Based on reasonable speculations of experts who oversaw the work, Zallinger’s mural was not initially meant as a fantasy. It also did not have a core audience with preconceived pictures, at least none they were unwilling to relinquish. But the mural established a typology of imagination that would not readily admit to later alteration. A version of the mural printed in LIFE magazine completed the transformation from a popularized natural history to iconic image, with the mistakes, which would be later discovered, already become the realism of dinosaurs.
In the 1960s, when undertaking some needed restoration of the mural, Zallinger offered to make corrections which would update several elements to reflect the newest state of knowledge about the plant and animal life portrayed in it. This was refused on the grounds that the piece was now considered “a work of art,” outside the framework of scientific accuracy. Unlike a textbook in paleontology which would have revisions required of its succeeding editions as a consequence of ongoing research, the mural was granted immunity from fact. It had become believable, even if not accurate.
The landscape, which borrows something from Thomas Cole’s Course of Empire and more from Maxfield Parrish’s heightened color fields, is of an orderly universe, ponderous, intact, with an arrangement of static tableaux that suggests little of the fleet, sleek raptors animated in the film of Jurassic Park. There are accurately rendered geological forms in which fossils were found, although they would obviously not have been visible when those same animals were still living. And the Tyrannosaur is potbellied and foppish, like some murderous bureaucrat, or one of those fez-wearing Blue Meanie cadres from Yellow Submarine, their bulging torsos opening as toothy jaws.
But for all its invocations of order, violence is literally central to the painting: A carnivorous dinosaur, blood-flecked, tears at another animal’s corpse. While the mural on mammals has the pursuit of prey, there is no such ravening visible anywhere.
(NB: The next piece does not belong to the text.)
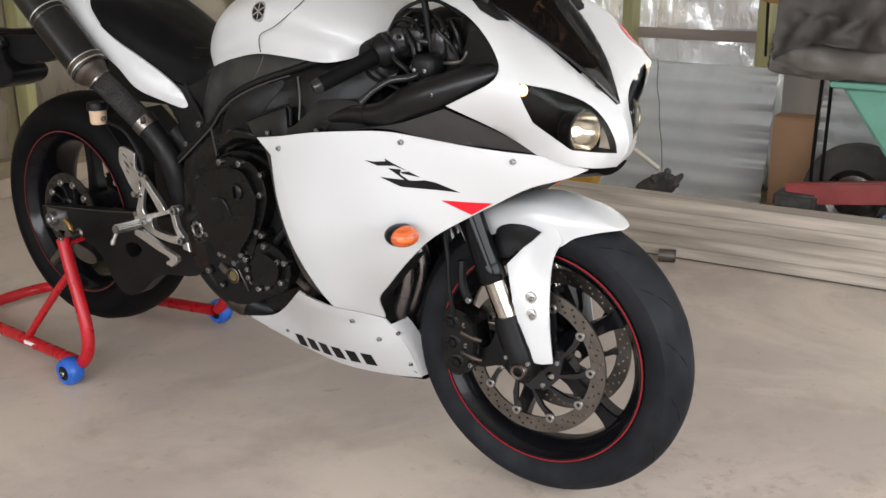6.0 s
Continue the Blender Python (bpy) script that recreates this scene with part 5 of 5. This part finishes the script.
# -- handlebars and cockpit --
for s in (-1, 1):
    side = (lambda b: b) if s < 0 else flipped
    bar = bp("handlebar_grip", side(tube([(1.106, -0.300, 0.8455), (1.110, -0.292, 0.849), (1.133, -0.248, 0.869), (1.160, -0.196, 0.892)], [0.0135, 0.0148, 0.0148, 0.016], 18, 3)), GRIP, "black rubber handlebar grip")
    bp("bar_end", side(tube([(1.099, -0.313, 0.8395), (1.101, -0.309, 0.841), (1.106, -0.300, 0.8455)], [0.010, 0.0125, 0.0140], 16, 1)), GLOSSBLACK, "", bar)
    bp("switch_housing", side(loft([[(1.142 + dx, y, 0.887 + dz + dy2) for dx, dz in ((-0.024, 0.0), (-0.018, 0.020), (0.006, 0.030), (0.026, 0.018), (0.024, -0.016), (0.0, -0.026), (-0.02, -0.016))] for y, dy2 in ((-0.205, 0.0), (-0.200, 0.002), (-0.16, 0.012), (-0.155, 0.012))], 3, 2, True, True)), BLACK, "", bar)
    bp("brake_lever", side(tube([(1.262, -0.190, 0.872), (1.255, -0.225, 0.860), (1.226, -0.250, 0.855), (1.204, -0.272, 0.838), (1.188, -0.290, 0.818)], [0.009, 0.0075, 0.0062, 0.0058, 0.0065], 10)), GLOSSBLACK, "black lever", bar)
    bp("master_cylinder", side(tube([(1.165, -0.15, 0.905), (1.215, -0.13, 0.93)], [0.018, 0.02], 14, 1)), GLOSSBLACK, "", bar)
    bp("fork_cap", side(tube([(1.158, -0.103, 0.90), (1.150, -0.103, 0.925)], [0.024, 0.022], 18, 1)), ALU, "", bar)
    bp("lever_perch", side(pod((1.266, -0.190, 0.876), (0.026, 0.026, 0.023))), BLACK, "", bar)
    bolt(bar, 1.255, s * 0.2165, 0.871, 0.0048, "perch_bolt", (0, s, 0))
    bolt(bar, 1.278, s * 0.2165, 0.871, 0.0048, "perch_bolt", (0, s, 0))
    for k, cable in enumerate(([(1.14, -0.15, 0.91), (1.17, -0.14, 0.965), (1.23, -0.12, 0.985), (1.28, -0.09, 0.95)], [(1.16, -0.15, 0.90), (1.20, -0.16, 0.945), (1.26, -0.15, 0.94), (1.30, -0.12, 0.88)],
                               [(1.21, -0.15, 0.92), (1.225, -0.17, 0.89), (1.245, -0.165, 0.85), (1.25, -0.14, 0.80)], [(1.09, -0.16, 0.885), (1.13, -0.19, 0.85), (1.20, -0.19, 0.83), (1.24, -0.16, 0.80)])):
        bp("control_cable", side(tube(cable, 0.0038, 8)), CABLE, "", bar)
    bp("throttle_drum", side(tube([(1.156, -0.206, 0.890), (1.160, -0.198, 0.893), (1.178, -0.165, 0.905), (1.182, -0.158, 0.908)], [0.021, 0.030, 0.033, 0.028], 20, 1)), BLACK, "", bar)
    bp("switch_pod", side(ellipsoid((1.192, -0.165, 0.918), (0.034, 0.032, 0.036), 16, 10)), GLOSSBLACK, "", bar)
    bp("master_body", side(joined(pod((1.222, -0.166, 0.925), (0.030, 0.024, 0.022)), tube([(1.195, -0.172, 0.905), (1.225, -0.176, 0.918), (1.258, -0.172, 0.915)], [0.010, 0.014, 0.011], 14), tube([(1.232, -0.178, 0.955), (1.236, -0.180, 0.93), (1.244, -0.184, 0.90)], 0.006, 8))), ENGINE, "", bar)
    bp("feed_hose", side(tube([(1.266, -0.175, 0.892), (1.258, -0.174, 0.925), (1.250, -0.170, 0.960), (1.240, -0.165, 0.992), (1.226, -0.155, 1.004)], 0.0068, 10)), CABLE, "", bar)
    bp("cable_clamp", side(joined(pod((1.280, -0.168, 0.915), (0.018, 0.018, 0.030)), pod((1.306, -0.160, 0.900), (0.016, 0.020, 0.022)), tube([(1.285, -0.175, 0.95), (1.300, -0.180, 0.93), (1.306, -0.178, 0.89)], 0.005, 8))), GLOSSBLACK, "", bar)
    bolt(bar, 1.168, s * 0.203, 0.885, 0.004, "housing_screw", (0, s, 0))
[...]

A wartime work (as was Sallman’s image of Christ) begun in 1943 and completed in 1947, The Age of Reptiles deploys an art that makes wonder bearable, the overwhelming reduced in scale. Read as time, the pictured sequence which stretches over 350 million years is (in a refinement of the philosopher Walter Benjamin’s argument of what art does to space) rendered as a miniature that we can read in a moment’s glance.
Zallinger has constructed an essay on hope stretching from the initiate stages of land animal evolution to the small mammal which will survive the catastrophe of species extinction. Even if the entire pictured world vanishes—as it had—the future is still promised, where we will paint our fantasies of the past.
But the constantly mutating current science of prehistory has rendered the mural quaint, and we no longer require icons of forbearance in the face of present wars. Our new realism is a polished indifference.
skobasa@snet.net
A more subtle point (well made in this article) is that such art incorporates elements of the zeitgeist, whether taken from among the scientific community or from the more general population, or even the artist's own reaction to more general popular sentiment. Realism in the painting or sculpture helps to divert attention from the hypothetical nature of the reconstruction, while incorporating popular sentiment in some form helps to make an image into an icon.
All of that said, it is undoubtedly true that the artwork of artists like Rudolf Zallinger have helped to communicate the excitement of thinking about the past, and now stand as icons in an additional sense - icons of the unfolding dynamic of the scientific understanding of the history of our planet.